Nick Coffer explains how you can get your fussy eaters on the right track with healthy food.
There is simply no escaping the fact that as parents, we are the foundation for our child’s food discoveries and experiences. It’s not only our job to introduce them to good nutrition but to be a role model through our own eating habits. However, with life being non-stop and there seemingly never enough time in the day, all of that can easily go out of the window – sometimes making it tricky to ensure our little ones are eating their greens.
Everything from shopping to those moments playing ‘chef’ can shape your child’s attitude and if they learn to enjoy fruit and veg now, it could inspire a lifetime of healthy eating.
Firstly, don’t stress (easier said than done, I know)
No child is going to eat every kind of fruit and veg under the sun – nor would any adult – but we don’t generally label adults as fussy because of it. Even if your children only enjoy one or two specific fruits or vegetables, that’s still a lot better than nothing, so embrace their choice and make things using their favourites. Their tastes will develop as they get older.
Help your children to connect with where their fruit and veg comes from
Take them shopping with you and let them pick out the things they like the look of. Better still, grow some of your own in your back garden. When youngsters know what they’re eating – and where it comes from – they are always more likely to eat it.

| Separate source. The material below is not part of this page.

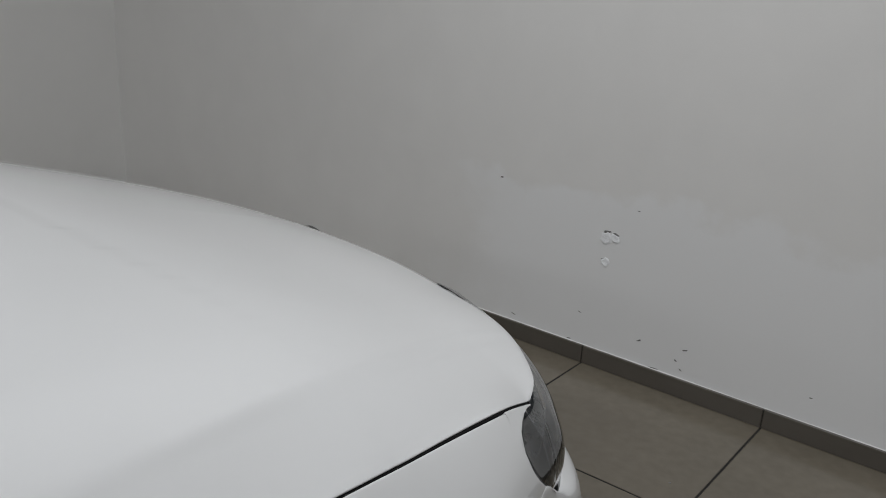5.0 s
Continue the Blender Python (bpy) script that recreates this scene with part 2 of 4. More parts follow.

Get your children into the kitchen with you
Let them join in with the preparation. A mixture of self-pride and curiosity means they are much more likely to eat food they have been involved in preparing. An easy recipe like Viva Strawberries’ Fruit Kebabs with Strawberry Milk is perfect for kids to try.
Whilst no-one would advocate “hiding” fruit and veg as a solution, there are still some great ways of making them less-visible. Simple savoury muffins can take all manner of fillings, as can scones – and both are very easy to make at home. Also, a good tomato pasta sauce base (just one onion, a couple of cloves of garlic and a tin of chopped tomatoes) is a great thing to chuck almost any vegetables into.
Enjoy home-made cakes and sweet things!
Home-made cakes and treats are good – you know exactly what’s in them, there are no nasty additives and most importantly, children love cake. A simple Victoria sponge, topped with some whipped cream and strawberries is a great way of getting fruit into your children’s diets. It doesn’t matter that the strawberries are on a cake – they are still strawberries, they still contain wonderful goodness and are still being eaten by your children.
Dips are a great way of making vegetables more fun. There is just something fun about dipping and scooping. For example, children can really enjoy hummus served with carrot or cucumber sticks.
Your little ones are always more likely to eat a wider variety of things when they are hungry. If you offer them a mid-morning snack or after-school snack, offer them chopped fruit in a bowl, or vegetable batons to nibble.
Set an example
It’s important to try and be a role model to your children as you are the one they are always learning from. If they see you enjoying fruit and veg without fuss, they will often try to emulate that. Parents with a healthy attitude around food are more likely to have children who share the same healthy attitude, whereas parents who are faddy and often switching between diets may be giving their children the wrong message.
All children love a milkshake so blitz up some fresh ones at home. Or for extra cold refreshment, blitz up a mix of frozen red fruit (strawberries, blackberries and raspberries) and pour in some fresh yogurt and a drizzle of honey for some instant frozen yoghurt.
Finally, try to ignore their attempts to wind you up
It is important to steer clear of the games and control battles which kids can get involved in around food. It’s obvious why – they know how important we think it is for them to be well-fed and they know how wound up we can get about it. Just ignore the games, turn a blind eye (no matter how counter intuitive that will feel) and you may be surprised how quickly they get bored of the game and turn their attention to other things – such as actually eating!